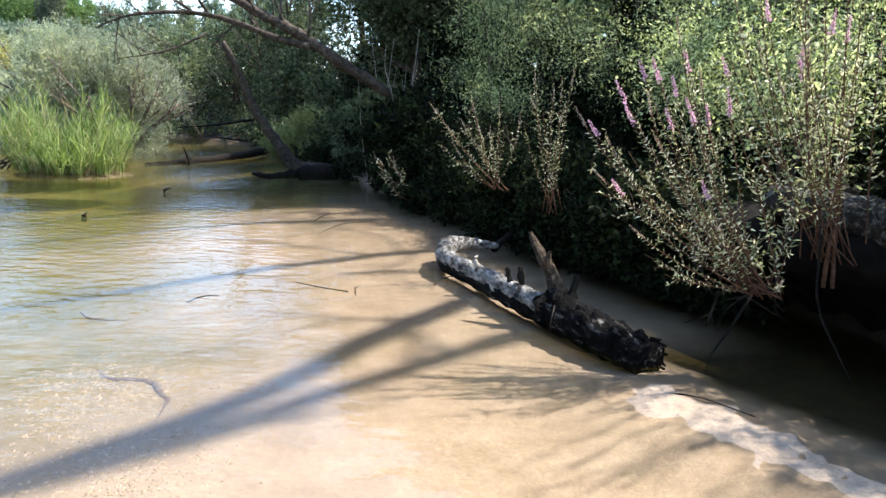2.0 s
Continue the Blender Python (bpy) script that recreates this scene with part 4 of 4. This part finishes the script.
bare_shrub(polar(15.6, 24.0), 3.2, 1.8, 5, 421, "leafless grey shrub beside the midstream willow")
bare_shrub(polar(11.6, 36.5), 3.6, 2.0, 4, 422, "leafless grey shrub at the river bend")
bare_shrub(polar(24.5, 28.0), 2.6, 1.6, 4, 423, "leafless grey shrub among the low willows")
_rng = np.random.default_rng(36)
for _k in range(16):
    _az, _d = _rng.uniform(50.2, 55.6), _rng.uniform(24.0, 24.6)
    _p = polar(_az, _d, z=_rng.uniform(0.08, 0.45))
    _q = _p + np.array((_rng.uniform(-0.9, 0.9), _rng.uniform(-0.9, 0.9), _rng.uniform(-0.1, 0.25)))
    driftwood("drift_stick", [_p, (_p + _q) / 2 + _rng.normal(size=3) * 0.02, _q], [0.022, 0.018, 0.008], (DEAD, PALE_BARK, BARK, DEAD)[_k % 4], "weathered stick stranded on the far shore", seed=10 + _k, sides=6)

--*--

◆ Stated goal ◆
Copy each line above precisely, dropping the pictures.

◆ The answer ◆
2.0 s
Continue the Blender Python (bpy) script that recreates this scene with part 4 of 4. This part finishes the script.
bare_shrub(polar(15.6, 24.0), 3.2, 1.8, 5, 421, "leafless grey shrub beside the midstream willow")
bare_shrub(polar(11.6, 36.5), 3.6, 2.0, 4, 422, "leafless grey shrub at the river bend")
bare_shrub(polar(24.5, 28.0), 2.6, 1.6, 4, 423, "leafless grey shrub among the low willows")
_rng = np.random.default_rng(36)
for _k in range(16):
    _az, _d = _rng.uniform(50.2, 55.6), _rng.uniform(24.0, 24.6)
    _p = polar(_az, _d, z=_rng.uniform(0.08, 0.45))
    _q = _p + np.array((_rng.uniform(-0.9, 0.9), _rng.uniform(-0.9, 0.9), _rng.uniform(-0.1, 0.25)))
    driftwood("drift_stick", [_p, (_p + _q) / 2 + _rng.normal(size=3) * 0.02, _q], [0.022, 0.018, 0.008], (DEAD, PALE_BARK, BARK, DEAD)[_k % 4], "weathered stick stranded on the far shore", seed=10 + _k, sides=6)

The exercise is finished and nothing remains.